- The Washington Times - Sunday, June 5, 2011

Republican presidential hopeful Ron Raul says he won’t vote for increasing the nation’s $14.3 trillion debt limit but he predicted Sunday that it will pass Congress anyway.

“It will come down to the wire, and they’ll pass it because they will beat the drums of fear,” the 11-term congressman from Texas said Sunday on CNN’s “State of the Union.” “That’s how we get things done in Washington.”

Mr. Paul said the warnings from the Obama administration that a failure to approve the debt increase could ruin the national - or even the global - economy were “100 percent gamesmanship.”

“I’m not going to vote to increase the debt,” he said.

Defaulting on the debt could lead to higher interest rates on everything from car loans to mortgages, he said, but the tradeoff would be more jobs and a healthier long-term future for the national economy.

Mr. Paul said the libertarian policies he has espoused during his long congressional career and during his run for the Republican presidential nomination in 2008 have become part of the country’s mainstream political dialogue.

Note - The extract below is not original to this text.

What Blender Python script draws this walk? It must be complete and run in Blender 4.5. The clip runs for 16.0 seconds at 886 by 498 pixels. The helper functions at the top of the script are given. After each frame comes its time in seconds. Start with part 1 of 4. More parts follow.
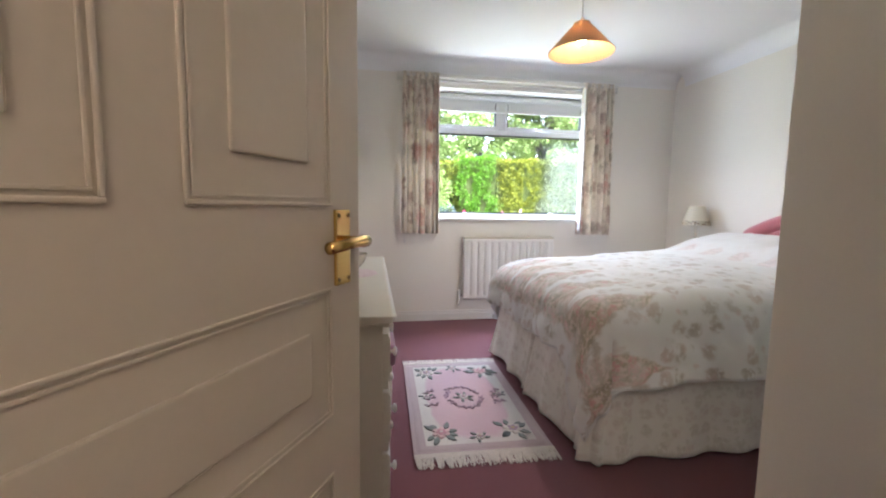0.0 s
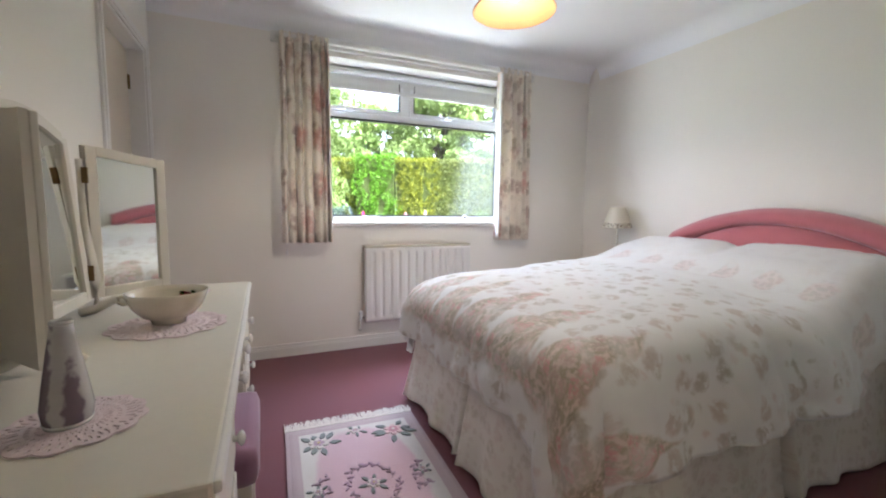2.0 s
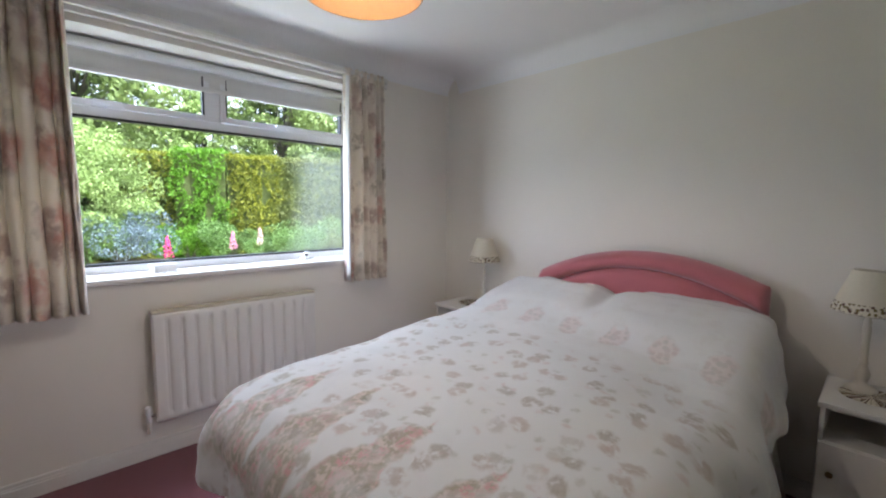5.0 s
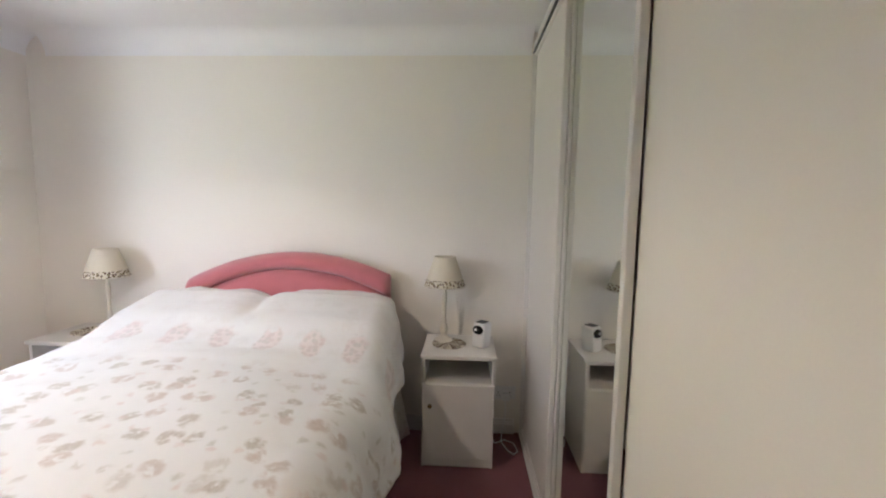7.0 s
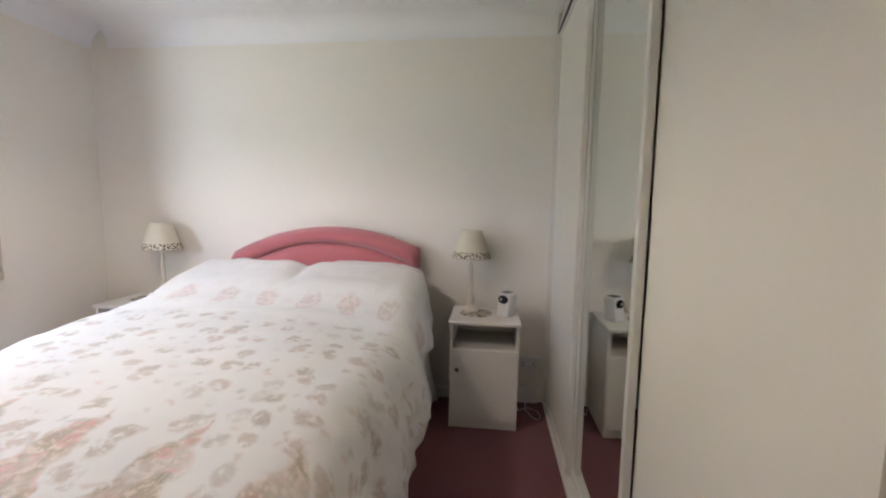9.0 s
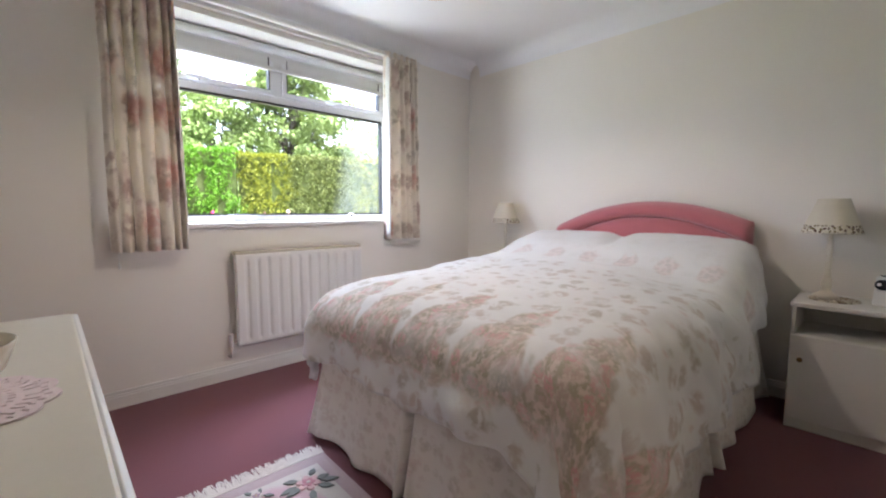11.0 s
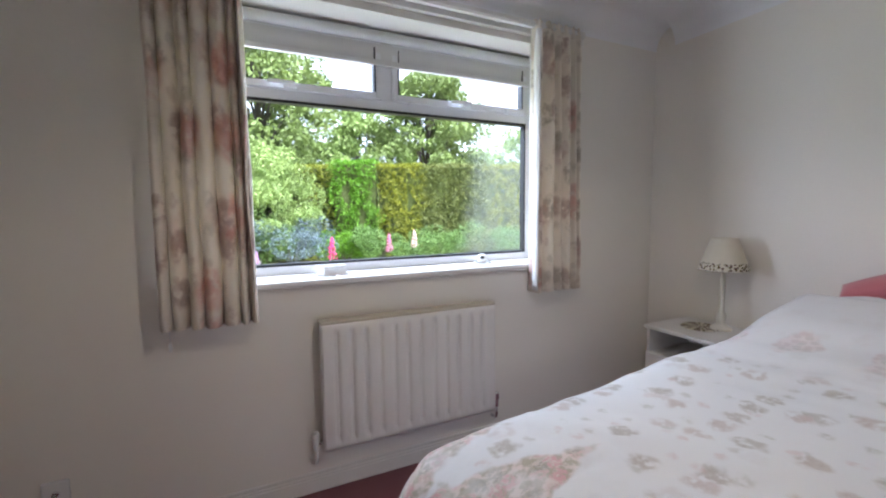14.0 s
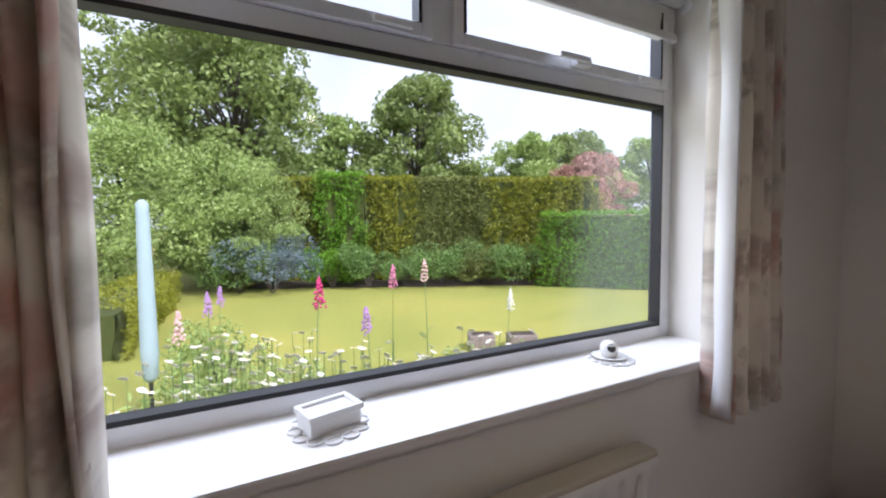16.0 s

“They mocked me for my foreign policy and they laughed at my monetary policy. No more. No more. The people are coming over here,” he said.

“Before, mainstream was: deficits don’t matter, print money when you need it, endless wars, personal privacy that didn’t mean anything,” he said. “But believe me, mainstream is moving in the direction that I have been talking about for a long time, and therefore nobody knows what the outcome will be in this election.”

A noted critic of an interventionist foreign policy, Mr. Paul has called for pulling U.S. forces out of Iraq, Afghanistan and Libya, criticizing the conflicts as “endless silly wars that we fight that are bankrupting us.”

Mr. Paul, who has been campaigning vigorously in early-caucus Iowa, said he is not impressed with the other candidates in the GOP 2012 field.

“So far, most of them represent the status quo. … I think they’re shifting a little bit because of political pressure, but who’s saying bring all the troops home? Who’s saying that we need sound money and we ought to believe in the Constitution? Who wants to get rid of the Patriot Act? Who believes in property rights?” he said Sunday on CNN.

The fiscal hawk told Bloomberg news agency over the weekend that any budget deal with Democrats that tied tax increases to spending cuts was doomed.

“Even in the ‘80s, when our good friend Ronald Reagan had a tax increase, which a lot of people forget about, he said he wanted two dollars of [spending] cuts for every dollar” of tax increases, Mr. Paul said in an interview for “Political Capital” with Bloomberg’s Al Hunt.

“Nothing happened. The deficit exploded,” the 75-year-old congressman noted. “So do you think the American people are going to believe that we’re going to cut in the future?”